* Task objective *
Repeat exactly the lines of the entries below from the one with "import bmesh" through the one with "of a camera", both ends included, and nothing else.

[Rows from a dataset of clips and code]
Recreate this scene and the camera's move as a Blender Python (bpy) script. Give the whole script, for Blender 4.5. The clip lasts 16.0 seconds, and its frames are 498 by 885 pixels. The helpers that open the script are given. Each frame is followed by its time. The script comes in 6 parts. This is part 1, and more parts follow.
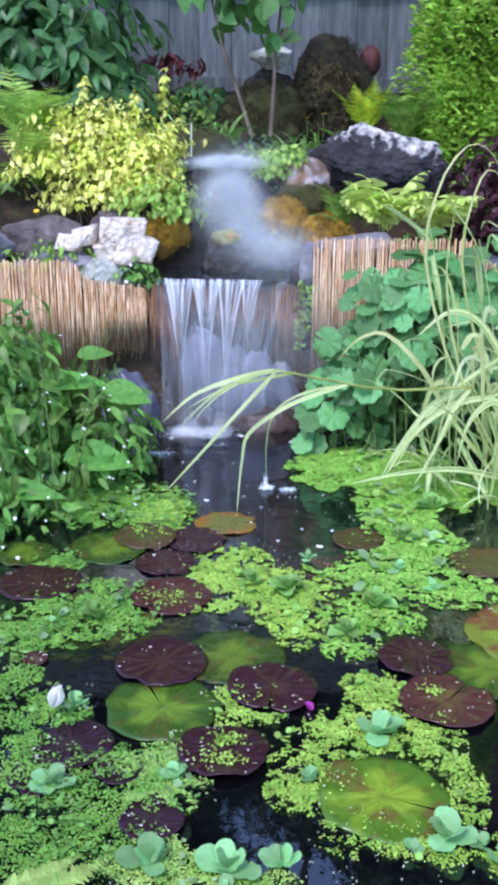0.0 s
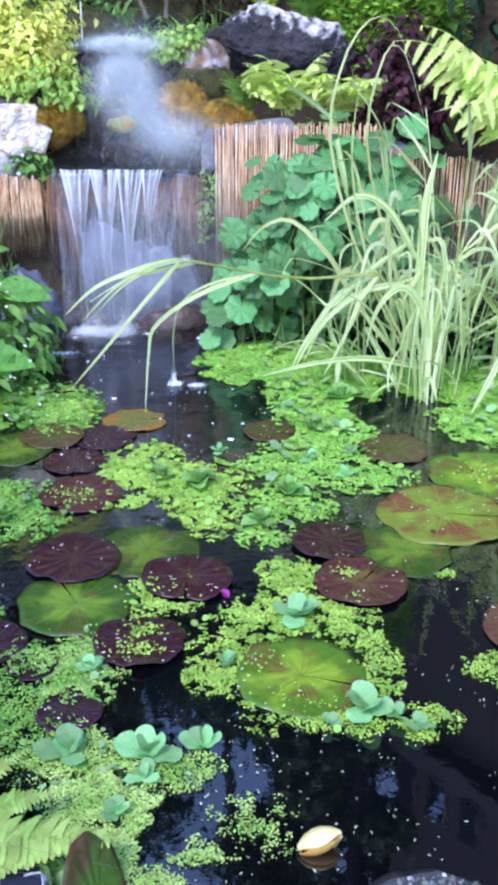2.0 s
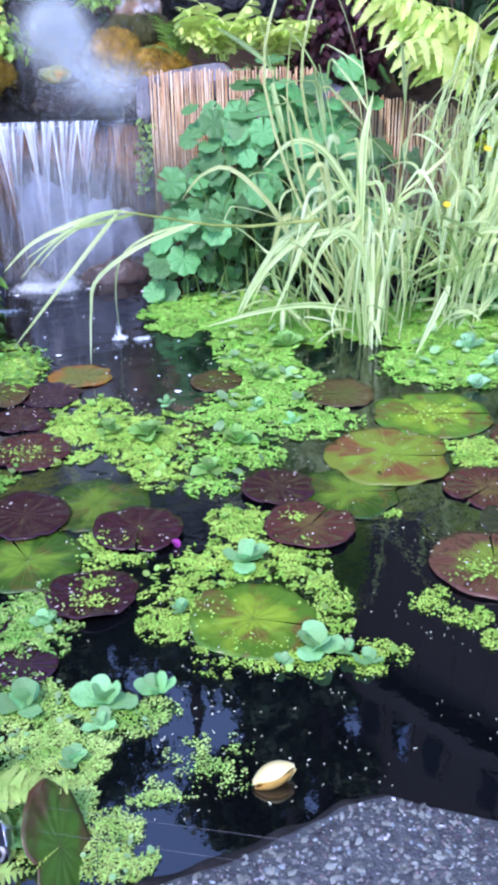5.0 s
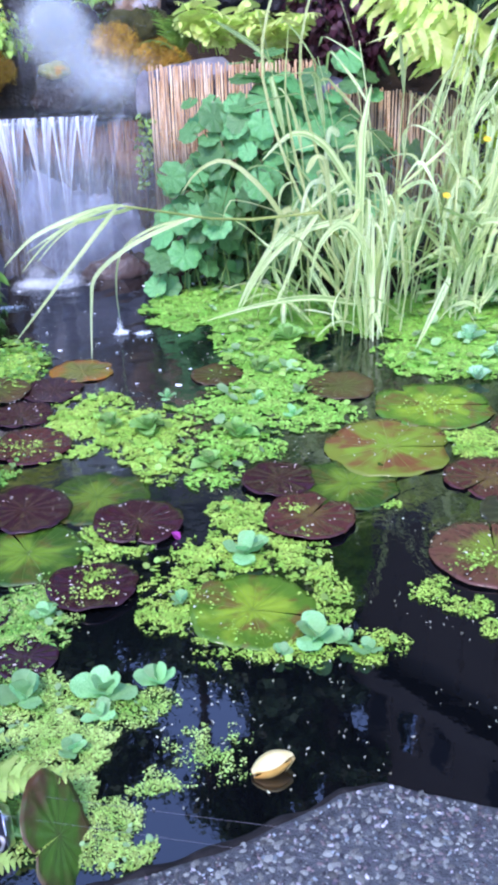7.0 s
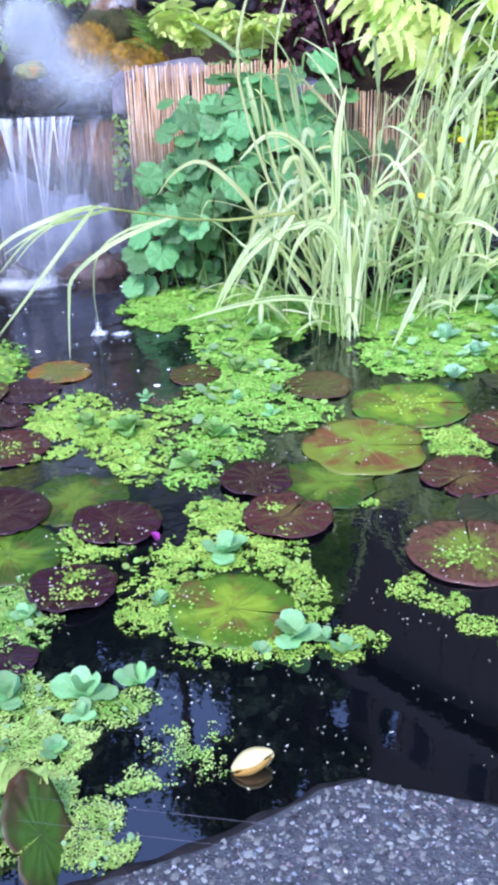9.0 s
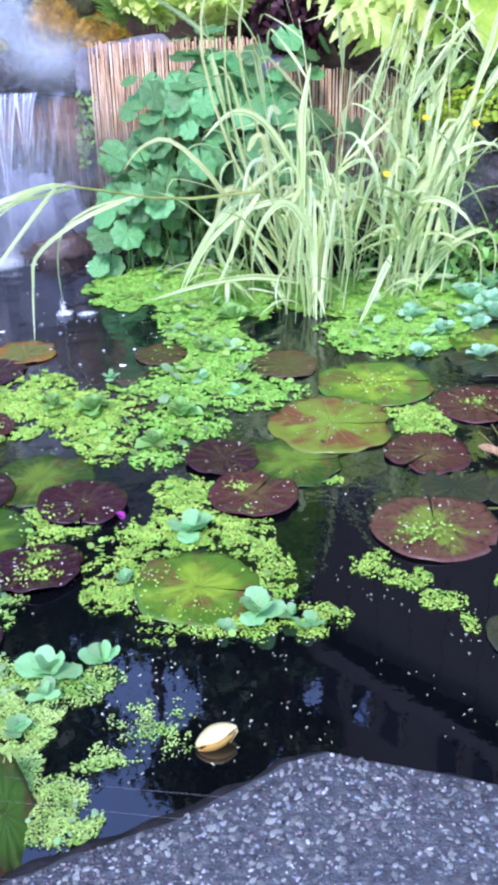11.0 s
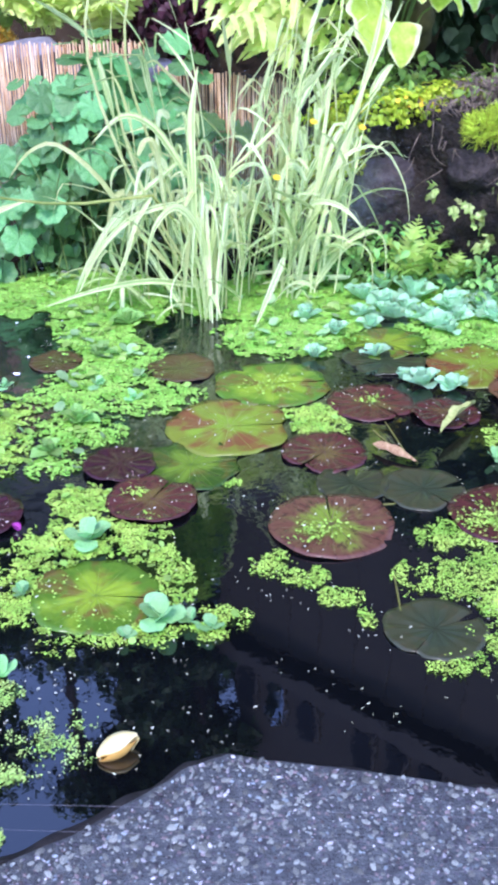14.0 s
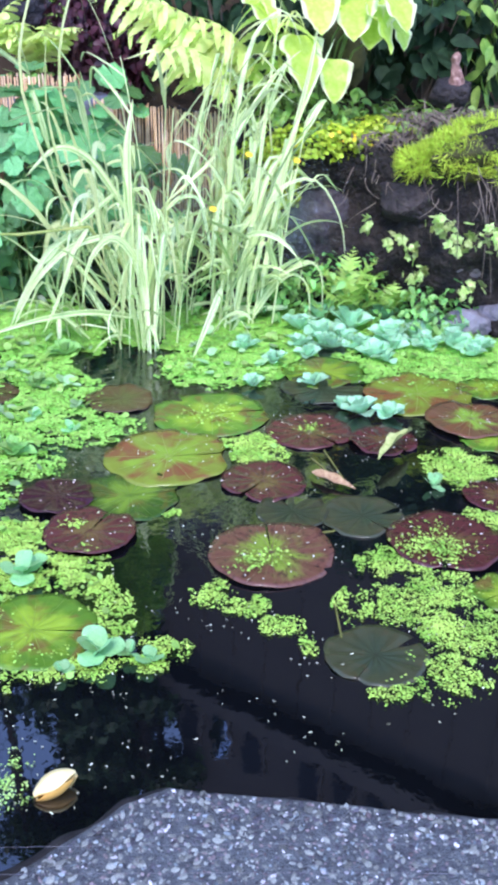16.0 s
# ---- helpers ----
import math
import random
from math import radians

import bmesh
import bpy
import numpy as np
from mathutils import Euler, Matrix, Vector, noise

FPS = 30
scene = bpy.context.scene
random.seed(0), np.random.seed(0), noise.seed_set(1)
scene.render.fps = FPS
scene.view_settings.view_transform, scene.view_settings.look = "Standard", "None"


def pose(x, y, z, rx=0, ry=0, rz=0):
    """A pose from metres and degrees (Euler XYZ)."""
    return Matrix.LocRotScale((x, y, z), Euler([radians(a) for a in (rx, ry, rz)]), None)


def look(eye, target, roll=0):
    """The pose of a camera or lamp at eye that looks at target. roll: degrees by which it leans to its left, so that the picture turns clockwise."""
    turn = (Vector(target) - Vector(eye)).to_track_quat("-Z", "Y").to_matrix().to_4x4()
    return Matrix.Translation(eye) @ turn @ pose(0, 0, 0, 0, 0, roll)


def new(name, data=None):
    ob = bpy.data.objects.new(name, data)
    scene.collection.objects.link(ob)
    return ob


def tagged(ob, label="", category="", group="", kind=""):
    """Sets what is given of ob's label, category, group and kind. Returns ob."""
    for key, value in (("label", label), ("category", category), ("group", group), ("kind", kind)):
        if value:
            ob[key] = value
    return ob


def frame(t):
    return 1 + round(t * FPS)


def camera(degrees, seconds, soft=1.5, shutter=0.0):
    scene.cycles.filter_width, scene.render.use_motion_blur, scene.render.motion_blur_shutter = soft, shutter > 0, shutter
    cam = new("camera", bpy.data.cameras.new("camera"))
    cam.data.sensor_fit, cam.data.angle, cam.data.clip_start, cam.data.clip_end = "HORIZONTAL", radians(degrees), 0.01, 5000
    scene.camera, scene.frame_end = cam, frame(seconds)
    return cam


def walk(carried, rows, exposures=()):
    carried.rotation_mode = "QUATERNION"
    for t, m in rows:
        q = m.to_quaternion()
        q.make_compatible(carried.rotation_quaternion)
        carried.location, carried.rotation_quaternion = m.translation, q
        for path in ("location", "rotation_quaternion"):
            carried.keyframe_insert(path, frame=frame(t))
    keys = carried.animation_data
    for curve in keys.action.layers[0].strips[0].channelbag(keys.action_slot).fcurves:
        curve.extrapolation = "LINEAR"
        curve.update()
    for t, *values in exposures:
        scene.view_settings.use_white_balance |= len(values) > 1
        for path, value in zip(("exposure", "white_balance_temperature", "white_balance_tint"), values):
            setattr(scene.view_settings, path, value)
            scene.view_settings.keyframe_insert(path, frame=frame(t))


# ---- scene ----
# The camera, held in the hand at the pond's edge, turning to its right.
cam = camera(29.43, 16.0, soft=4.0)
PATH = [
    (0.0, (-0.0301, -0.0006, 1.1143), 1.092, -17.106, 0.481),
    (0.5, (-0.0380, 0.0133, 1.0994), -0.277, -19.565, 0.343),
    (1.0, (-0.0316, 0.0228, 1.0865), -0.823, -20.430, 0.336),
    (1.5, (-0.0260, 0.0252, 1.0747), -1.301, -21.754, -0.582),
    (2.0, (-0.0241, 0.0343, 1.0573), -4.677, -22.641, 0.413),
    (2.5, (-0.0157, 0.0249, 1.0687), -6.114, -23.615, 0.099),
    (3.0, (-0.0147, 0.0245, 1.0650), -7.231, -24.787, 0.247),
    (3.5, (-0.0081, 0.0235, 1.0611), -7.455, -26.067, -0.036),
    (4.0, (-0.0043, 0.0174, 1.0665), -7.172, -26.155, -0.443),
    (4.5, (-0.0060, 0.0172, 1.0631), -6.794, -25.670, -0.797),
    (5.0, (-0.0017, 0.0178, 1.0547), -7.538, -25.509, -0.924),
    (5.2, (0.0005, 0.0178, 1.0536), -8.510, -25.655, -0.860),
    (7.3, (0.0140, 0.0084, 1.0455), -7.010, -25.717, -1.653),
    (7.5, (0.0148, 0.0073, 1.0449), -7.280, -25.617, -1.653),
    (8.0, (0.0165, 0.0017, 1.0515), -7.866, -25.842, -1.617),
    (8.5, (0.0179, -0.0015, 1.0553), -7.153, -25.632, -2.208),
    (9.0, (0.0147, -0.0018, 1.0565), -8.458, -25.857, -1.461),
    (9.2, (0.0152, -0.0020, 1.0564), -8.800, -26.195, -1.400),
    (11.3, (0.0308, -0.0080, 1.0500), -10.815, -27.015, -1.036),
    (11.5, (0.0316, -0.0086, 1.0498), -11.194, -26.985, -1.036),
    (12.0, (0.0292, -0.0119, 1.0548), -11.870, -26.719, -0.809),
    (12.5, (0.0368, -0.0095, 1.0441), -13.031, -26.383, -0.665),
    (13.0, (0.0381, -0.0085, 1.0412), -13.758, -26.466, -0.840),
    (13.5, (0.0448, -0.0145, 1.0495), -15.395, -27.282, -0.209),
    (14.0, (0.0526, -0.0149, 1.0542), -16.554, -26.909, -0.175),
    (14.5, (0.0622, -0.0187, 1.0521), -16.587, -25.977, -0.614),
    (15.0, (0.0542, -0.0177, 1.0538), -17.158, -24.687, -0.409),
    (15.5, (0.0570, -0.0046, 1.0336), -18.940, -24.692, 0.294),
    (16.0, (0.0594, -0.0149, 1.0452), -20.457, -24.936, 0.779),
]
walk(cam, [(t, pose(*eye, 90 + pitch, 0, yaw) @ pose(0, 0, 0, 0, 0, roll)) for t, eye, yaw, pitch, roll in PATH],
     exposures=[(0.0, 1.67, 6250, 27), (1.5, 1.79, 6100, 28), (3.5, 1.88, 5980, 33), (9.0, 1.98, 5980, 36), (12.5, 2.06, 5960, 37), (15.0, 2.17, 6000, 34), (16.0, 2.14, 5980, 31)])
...
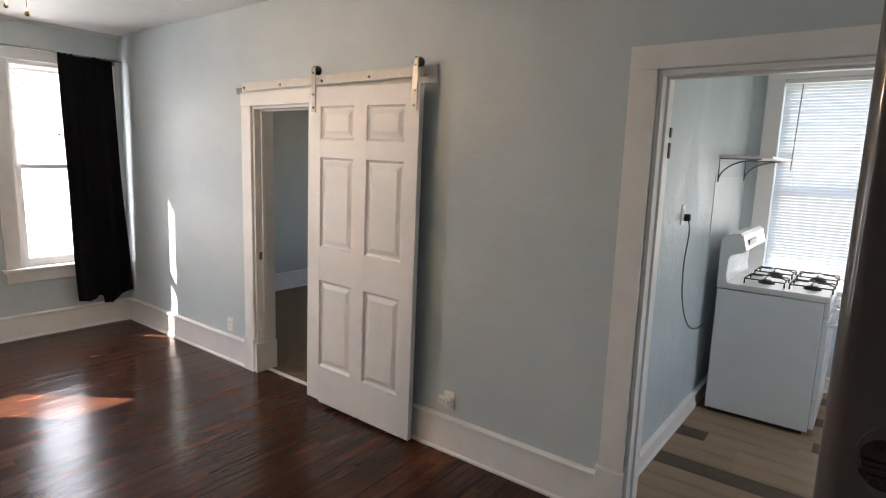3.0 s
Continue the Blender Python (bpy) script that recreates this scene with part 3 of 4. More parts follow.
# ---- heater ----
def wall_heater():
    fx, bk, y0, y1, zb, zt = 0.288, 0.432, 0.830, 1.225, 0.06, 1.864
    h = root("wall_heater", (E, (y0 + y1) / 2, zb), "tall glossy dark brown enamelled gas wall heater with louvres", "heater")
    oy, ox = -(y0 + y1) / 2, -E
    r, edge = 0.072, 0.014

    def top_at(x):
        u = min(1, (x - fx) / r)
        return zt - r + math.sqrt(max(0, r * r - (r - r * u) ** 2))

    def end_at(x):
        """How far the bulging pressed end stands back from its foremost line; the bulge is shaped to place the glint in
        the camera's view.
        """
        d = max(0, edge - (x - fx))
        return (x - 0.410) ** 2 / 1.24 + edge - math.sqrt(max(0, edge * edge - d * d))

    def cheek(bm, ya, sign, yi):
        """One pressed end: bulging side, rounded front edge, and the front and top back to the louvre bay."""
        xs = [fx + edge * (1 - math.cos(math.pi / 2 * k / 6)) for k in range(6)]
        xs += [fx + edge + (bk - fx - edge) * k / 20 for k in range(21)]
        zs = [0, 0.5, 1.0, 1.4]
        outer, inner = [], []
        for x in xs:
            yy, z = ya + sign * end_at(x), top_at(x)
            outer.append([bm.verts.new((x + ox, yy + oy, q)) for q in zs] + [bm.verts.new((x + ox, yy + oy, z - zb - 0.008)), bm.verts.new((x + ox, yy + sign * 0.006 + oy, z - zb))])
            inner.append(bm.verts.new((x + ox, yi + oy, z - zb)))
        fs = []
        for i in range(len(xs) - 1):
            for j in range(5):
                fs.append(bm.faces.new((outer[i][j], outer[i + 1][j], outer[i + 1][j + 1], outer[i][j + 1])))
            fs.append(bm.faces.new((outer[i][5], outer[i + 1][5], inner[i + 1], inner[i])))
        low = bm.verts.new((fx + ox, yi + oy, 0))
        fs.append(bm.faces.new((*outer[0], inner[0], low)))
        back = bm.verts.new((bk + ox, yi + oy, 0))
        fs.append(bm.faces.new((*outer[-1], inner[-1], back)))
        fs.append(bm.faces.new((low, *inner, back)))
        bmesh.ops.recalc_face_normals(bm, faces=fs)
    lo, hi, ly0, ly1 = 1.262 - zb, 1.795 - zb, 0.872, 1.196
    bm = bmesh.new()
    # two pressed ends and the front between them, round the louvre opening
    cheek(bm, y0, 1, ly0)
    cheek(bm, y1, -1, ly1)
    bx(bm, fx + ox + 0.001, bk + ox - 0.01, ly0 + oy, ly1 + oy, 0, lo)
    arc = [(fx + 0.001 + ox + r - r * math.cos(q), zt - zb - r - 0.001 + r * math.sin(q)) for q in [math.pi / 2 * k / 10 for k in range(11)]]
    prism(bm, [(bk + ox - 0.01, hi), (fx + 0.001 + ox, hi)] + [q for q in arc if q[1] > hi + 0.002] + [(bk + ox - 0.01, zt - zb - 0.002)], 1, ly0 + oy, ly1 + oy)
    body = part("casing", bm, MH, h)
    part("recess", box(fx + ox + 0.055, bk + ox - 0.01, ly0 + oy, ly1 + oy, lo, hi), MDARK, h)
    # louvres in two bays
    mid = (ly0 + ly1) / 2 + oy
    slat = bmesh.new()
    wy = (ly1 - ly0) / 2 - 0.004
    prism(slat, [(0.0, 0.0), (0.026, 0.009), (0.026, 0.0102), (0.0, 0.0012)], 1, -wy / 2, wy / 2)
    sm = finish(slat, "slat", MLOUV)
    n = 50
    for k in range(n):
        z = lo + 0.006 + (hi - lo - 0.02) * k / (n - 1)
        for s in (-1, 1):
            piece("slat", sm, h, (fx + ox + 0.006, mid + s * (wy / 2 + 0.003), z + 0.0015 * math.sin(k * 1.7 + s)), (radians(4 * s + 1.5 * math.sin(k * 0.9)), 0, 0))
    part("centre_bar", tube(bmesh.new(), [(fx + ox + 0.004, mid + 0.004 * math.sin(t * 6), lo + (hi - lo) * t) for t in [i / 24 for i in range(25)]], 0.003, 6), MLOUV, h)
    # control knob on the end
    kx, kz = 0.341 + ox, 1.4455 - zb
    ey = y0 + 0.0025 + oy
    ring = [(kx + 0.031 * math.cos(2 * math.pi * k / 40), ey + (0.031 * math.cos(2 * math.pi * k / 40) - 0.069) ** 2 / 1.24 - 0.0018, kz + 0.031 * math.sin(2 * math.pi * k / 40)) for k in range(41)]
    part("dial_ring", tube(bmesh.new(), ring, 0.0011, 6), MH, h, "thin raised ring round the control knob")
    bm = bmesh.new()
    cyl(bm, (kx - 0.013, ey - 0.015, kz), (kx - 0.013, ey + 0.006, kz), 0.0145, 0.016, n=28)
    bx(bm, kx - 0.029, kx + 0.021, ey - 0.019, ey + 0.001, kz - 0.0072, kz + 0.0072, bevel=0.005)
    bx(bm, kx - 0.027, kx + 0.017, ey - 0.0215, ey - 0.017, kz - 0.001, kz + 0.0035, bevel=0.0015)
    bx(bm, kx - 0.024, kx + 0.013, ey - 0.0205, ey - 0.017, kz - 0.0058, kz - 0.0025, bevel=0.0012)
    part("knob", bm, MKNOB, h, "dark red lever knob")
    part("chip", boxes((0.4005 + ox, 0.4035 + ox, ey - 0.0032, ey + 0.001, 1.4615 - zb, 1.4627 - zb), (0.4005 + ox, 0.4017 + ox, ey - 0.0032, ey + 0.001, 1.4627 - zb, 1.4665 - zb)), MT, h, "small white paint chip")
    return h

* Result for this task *
import bmesh
import bpy
import numpy as np
from mathutils import Euler, Matrix, Vector, noise

FPS = 30
scene = bpy.context.scene
random.seed(0), np.random.seed(0), noise.seed_set(1)
scene.render.fps = FPS
scene.view_settings.view_transform, scene.view_settings.look = "Standard", "None"


def pose(x, y, z, rx=0, ry=0, rz=0):
    """A pose from metres and degrees (Euler XYZ)."""
    return Matrix.LocRotScale((x, y, z), Euler([radians(a) for a in (rx, ry, rz)]), None)


def look(eye, target, roll=0):
    """The pose of a camera or lamp at eye that looks at target. roll: degrees by which it leans to its left, so that the picture turns clockwise."""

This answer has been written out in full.